### [Source data]
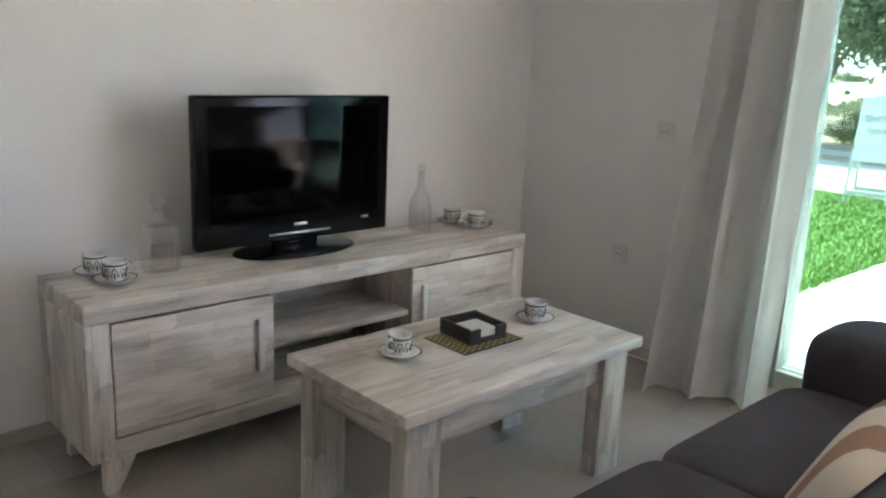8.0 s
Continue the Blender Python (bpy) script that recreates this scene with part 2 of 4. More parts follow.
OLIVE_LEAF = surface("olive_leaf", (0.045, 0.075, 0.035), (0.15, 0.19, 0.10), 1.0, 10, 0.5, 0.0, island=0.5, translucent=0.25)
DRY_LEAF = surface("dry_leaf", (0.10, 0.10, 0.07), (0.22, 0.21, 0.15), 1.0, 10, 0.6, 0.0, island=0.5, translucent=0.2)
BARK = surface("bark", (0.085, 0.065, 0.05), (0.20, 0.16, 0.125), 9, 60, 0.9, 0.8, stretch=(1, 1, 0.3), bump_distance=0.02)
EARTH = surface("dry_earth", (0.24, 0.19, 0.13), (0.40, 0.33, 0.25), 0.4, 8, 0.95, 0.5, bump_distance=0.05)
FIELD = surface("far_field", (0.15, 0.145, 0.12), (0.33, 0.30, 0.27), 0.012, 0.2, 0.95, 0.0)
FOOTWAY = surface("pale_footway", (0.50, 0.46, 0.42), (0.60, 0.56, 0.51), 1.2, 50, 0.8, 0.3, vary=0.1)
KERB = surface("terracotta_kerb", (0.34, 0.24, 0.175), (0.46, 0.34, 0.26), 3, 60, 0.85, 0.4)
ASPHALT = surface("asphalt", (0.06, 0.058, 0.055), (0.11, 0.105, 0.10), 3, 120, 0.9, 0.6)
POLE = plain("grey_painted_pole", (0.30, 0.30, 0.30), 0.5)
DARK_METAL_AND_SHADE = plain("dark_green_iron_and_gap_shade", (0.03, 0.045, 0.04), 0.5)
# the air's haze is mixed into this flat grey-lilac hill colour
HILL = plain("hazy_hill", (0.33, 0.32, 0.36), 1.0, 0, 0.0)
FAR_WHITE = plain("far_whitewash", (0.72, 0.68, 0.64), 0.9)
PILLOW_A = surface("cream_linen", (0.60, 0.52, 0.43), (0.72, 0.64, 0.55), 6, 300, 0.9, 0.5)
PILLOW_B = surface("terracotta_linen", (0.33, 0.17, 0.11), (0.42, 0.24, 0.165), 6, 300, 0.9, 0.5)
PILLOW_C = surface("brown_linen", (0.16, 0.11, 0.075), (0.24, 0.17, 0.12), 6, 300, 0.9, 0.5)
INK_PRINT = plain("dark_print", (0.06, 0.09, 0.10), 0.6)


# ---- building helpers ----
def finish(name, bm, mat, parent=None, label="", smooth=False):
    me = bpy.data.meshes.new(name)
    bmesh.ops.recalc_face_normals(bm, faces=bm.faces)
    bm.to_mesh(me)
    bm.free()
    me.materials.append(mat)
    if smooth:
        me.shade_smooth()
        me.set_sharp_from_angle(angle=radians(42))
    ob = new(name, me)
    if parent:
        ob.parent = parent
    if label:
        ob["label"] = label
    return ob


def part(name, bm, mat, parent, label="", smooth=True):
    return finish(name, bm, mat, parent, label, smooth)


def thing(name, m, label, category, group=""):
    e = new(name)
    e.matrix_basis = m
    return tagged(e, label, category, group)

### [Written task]
Quote, please, every line of the material above from its start through the line that has "0.09, 0.10), 0.6)", reproducing the words exactly and dropping any images.

### [Answer to the problem]
8.0 s
Continue the Blender Python (bpy) script that recreates this scene with part 2 of 4. More parts follow.
OLIVE_LEAF = surface("olive_leaf", (0.045, 0.075, 0.035), (0.15, 0.19, 0.10), 1.0, 10, 0.5, 0.0, island=0.5, translucent=0.25)
DRY_LEAF = surface("dry_leaf", (0.10, 0.10, 0.07), (0.22, 0.21, 0.15), 1.0, 10, 0.6, 0.0, island=0.5, translucent=0.2)
BARK = surface("bark", (0.085, 0.065, 0.05), (0.20, 0.16, 0.125), 9, 60, 0.9, 0.8, stretch=(1, 1, 0.3), bump_distance=0.02)
EARTH = surface("dry_earth", (0.24, 0.19, 0.13), (0.40, 0.33, 0.25), 0.4, 8, 0.95, 0.5, bump_distance=0.05)
FIELD = surface("far_field", (0.15, 0.145, 0.12), (0.33, 0.30, 0.27), 0.012, 0.2, 0.95, 0.0)
FOOTWAY = surface("pale_footway", (0.50, 0.46, 0.42), (0.60, 0.56, 0.51), 1.2, 50, 0.8, 0.3, vary=0.1)
KERB = surface("terracotta_kerb", (0.34, 0.24, 0.175), (0.46, 0.34, 0.26), 3, 60, 0.85, 0.4)
ASPHALT = surface("asphalt", (0.06, 0.058, 0.055), (0.11, 0.105, 0.10), 3, 120, 0.9, 0.6)
POLE = plain("grey_painted_pole", (0.30, 0.30, 0.30), 0.5)
DARK_METAL_AND_SHADE = plain("dark_green_iron_and_gap_shade", (0.03, 0.045, 0.04), 0.5)
# the air's haze is mixed into this flat grey-lilac hill colour
HILL = plain("hazy_hill", (0.33, 0.32, 0.36), 1.0, 0, 0.0)
FAR_WHITE = plain("far_whitewash", (0.72, 0.68, 0.64), 0.9)
PILLOW_A = surface("cream_linen", (0.60, 0.52, 0.43), (0.72, 0.64, 0.55), 6, 300, 0.9, 0.5)
PILLOW_B = surface("terracotta_linen", (0.33, 0.17, 0.11), (0.42, 0.24, 0.165), 6, 300, 0.9, 0.5)
PILLOW_C = surface("brown_linen", (0.16, 0.11, 0.075), (0.24, 0.17, 0.12), 6, 300, 0.9, 0.5)
INK_PRINT = plain("dark_print", (0.06, 0.09, 0.10), 0.6)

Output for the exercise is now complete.